There’s more. When the Dear Leader was born on the slopes of a holy mountain, a star lit up the night sky. In college, the commander found enough time to author 1,500 books and, later on, six operas in two years. He also took up golf, supposedly setting a world record in 1994 with 11 holes-in-one in a row on an 18-hole course, scoring 18 under par. Seventeen bodyguards witnessed and “confirmed” the miracle.
In other words, the bar is high for young Kim Jong Un.
Having pushed through two difficult years, he’ll have to walk in his father’s footsteps and make himself a legend. So two years out, what grand talents does the regime already claim for the world’s youngest head of state?
In October, an obscure Malaysian college, known as “HELP University,” puzzled the world when it awarded an honorary doctorate to Kim Jong Un.
The choice of a degree — in economics — may also baffle you. That is, when you consider North Korea’s food shortages, and the fact that universities tend to admit the descendants of trusted political families.
None of that deterred this institution of higher learning, which was apparently impressed by Dr. Kim’s “untiring efforts for the education of the country and the well-being of its people,” according to the state-run Korean Central News Agency.
Remember, that’s Dr. Supreme Leader to you.
The Malaysian university isn’t the only institution to take notice of Kim Jong Un’s triumphant skills. This year, a small town in Nigeria also put on its good face for the dictator.
Last April, the mayor of Damatru, a small town in northern Nigeria, granted Kim Jong Un honorary citizenship in a deal that still remains unclear. The announcement didn’t get out, of course, until state media published it — as is usually the case in North Korea.
The justification? “H.E. Kim Jong Un, supreme leader of the Korean people, is successfully carrying forward the cause of the preceding leaders and wisely leading the Korean people with his tireless efforts, extraordinary leadership ability and warm humanity,” KCNA quoted the Nigerian mayor as saying.
Dennis Rodman and Kim Jong Un may be best buddies — and that bond was only made possible by the autocrat’s life-long love for the 1990s Chicago Bulls.
As a youngster, Kim Jong Un attended a German-language school in Switzerland where, friends recall, he was awkward around girls but an ace on the basketball court. One former classmate reported that Kim indulged with his father’s money, bringing home a collection of hundreds of Nike shoes for $100 to $200 each.

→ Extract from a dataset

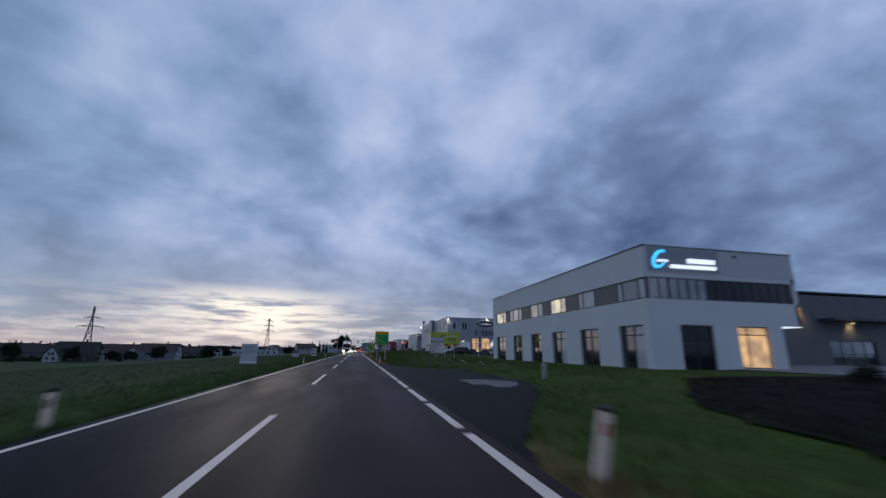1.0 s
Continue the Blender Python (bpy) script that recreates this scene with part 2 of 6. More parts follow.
def asphalt_material():
    """Damp dark asphalt with smoother wheel tracks and patchy gloss."""
    m = material("damp_asphalt", (0.022, 0.0172, 0.0165), 0.5, vary=0.16, grain=90.0, patch=0.35, bump=0.3, tint=(0.027, 0.0208, 0.0192), spec=0.08)
    n, l = m.node_tree.nodes, m.node_tree.links
    b = n["Principled BSDF"]
    # reflected light is put into the colour: browner, paler east; darker, bluish west
    where = n.new("ShaderNodeSeparateXYZ")
    l.new(n.new("ShaderNodeNewGeometry").outputs["Position"], where.inputs[0])
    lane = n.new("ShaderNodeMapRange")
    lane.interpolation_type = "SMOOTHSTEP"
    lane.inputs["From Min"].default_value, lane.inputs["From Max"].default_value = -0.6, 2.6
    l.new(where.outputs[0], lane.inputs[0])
    lane_light = n.new("ShaderNodeMix")
    lane_light.data_type, lane_light.blend_type = "RGBA", "MULTIPLY"
    lane_light.inputs[0].default_value = 1.0
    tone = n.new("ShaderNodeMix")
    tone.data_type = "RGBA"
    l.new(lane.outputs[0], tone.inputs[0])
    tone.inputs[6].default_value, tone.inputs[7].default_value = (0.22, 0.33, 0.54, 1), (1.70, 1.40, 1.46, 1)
    l.new(b.inputs["Base Color"].links[0].from_socket, lane_light.inputs[6])
    l.new(tone.outputs[2], lane_light.inputs[7])
    l.new(lane_light.outputs[2], b.inputs["Base Color"])
    wet = n.new("ShaderNodeTexNoise")
    mp = n.new("ShaderNodeMapping")
    mp.inputs["Scale"].default_value = (0.9, 0.12, 1)
    l.new(n.new("ShaderNodeTexCoord").outputs["Object"], mp.inputs[0])
    l.new(mp.outputs[0], wet.inputs["Vector"])
    wet.inputs["Scale"].default_value, wet.inputs["Detail"].default_value = 1.0, 6
    rr = n.new("ShaderNodeMapRange")
    rr.inputs["From Min"].default_value, rr.inputs["From Max"].default_value = 0.35, 0.65
    rr.inputs["To Min"].default_value, rr.inputs["To Max"].default_value = 0.47, 0.58
    l.new(wet.outputs["Fac"], rr.inputs[0])
    # wetter and glossier towards the built-up end
    pos = n.new("ShaderNodeSeparateXYZ")
    l.new(n.new("ShaderNodeNewGeometry").outputs["Position"], pos.inputs[0])
    film = n.new("ShaderNodeMapRange")
    film.inputs["From Min"].default_value, film.inputs["From Max"].default_value = 95.0, 140.0
    film.inputs["To Min"].default_value, film.inputs["To Max"].default_value = 0.025, 0.075
    l.new(pos.outputs[1], film.inputs[0])
    l.new(film.outputs[0], b.inputs["Specular IOR Level"])
    dry = n.new("ShaderNodeMapRange")
    dry.inputs["From Min"].default_value, dry.inputs["From Max"].default_value = 95.0, 140.0
    dry.inputs["To Min"].default_value, dry.inputs["To Max"].default_value = 1.0, 0.86
    l.new(pos.outputs[1], dry.inputs[0])
    damp = n.new("ShaderNodeMath")
    damp.operation = "MULTIPLY"
    l.new(rr.outputs[0], damp.inputs[0])
    l.new(dry.outputs[0], damp.inputs[1])
    l.new(damp.outputs[0], b.inputs["Roughness"])
    return m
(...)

The adolescent may have picked up his basketball affinity from his father. In 2000, Kim Jong Il received a basketball signed by Michael Jordan from Secretary of State Madeleine Albright. The rock is still housed in a regime-run museum.
When Dennis Rodman visited North Korea, refugees in Seoul told GlobalPost that his garish hairdo and piercings made him look like an alien landing in the world’s most isolated country.
North Koreans, on the other hand, wouldn’t be able to get away with such a whimsical style. That’s in part because Kim Jong Un is the nation’s fashion trendsetter.
If you’re North Korean, you’re strongly advised to get one of 28 state-sanctioned haircuts or face discipline. Men are urged to go conservative and militaristic, donning a short back and sides. For women, the list includes the curls and buns you’d expect from a 1980s sitcom.
When Kim Jong Un assumed the throne in late 2011, the trendiest haircut of all quickly became, of course, his awkward and stodgy one. Barbershops reportedly called it the “youth” or “ambition” haircut, perhaps a sign of hope as the nation ushered in a new leader.
Not that much has actually changed in North Korea, of course, other than the name and embodiment of the nation’s new hero.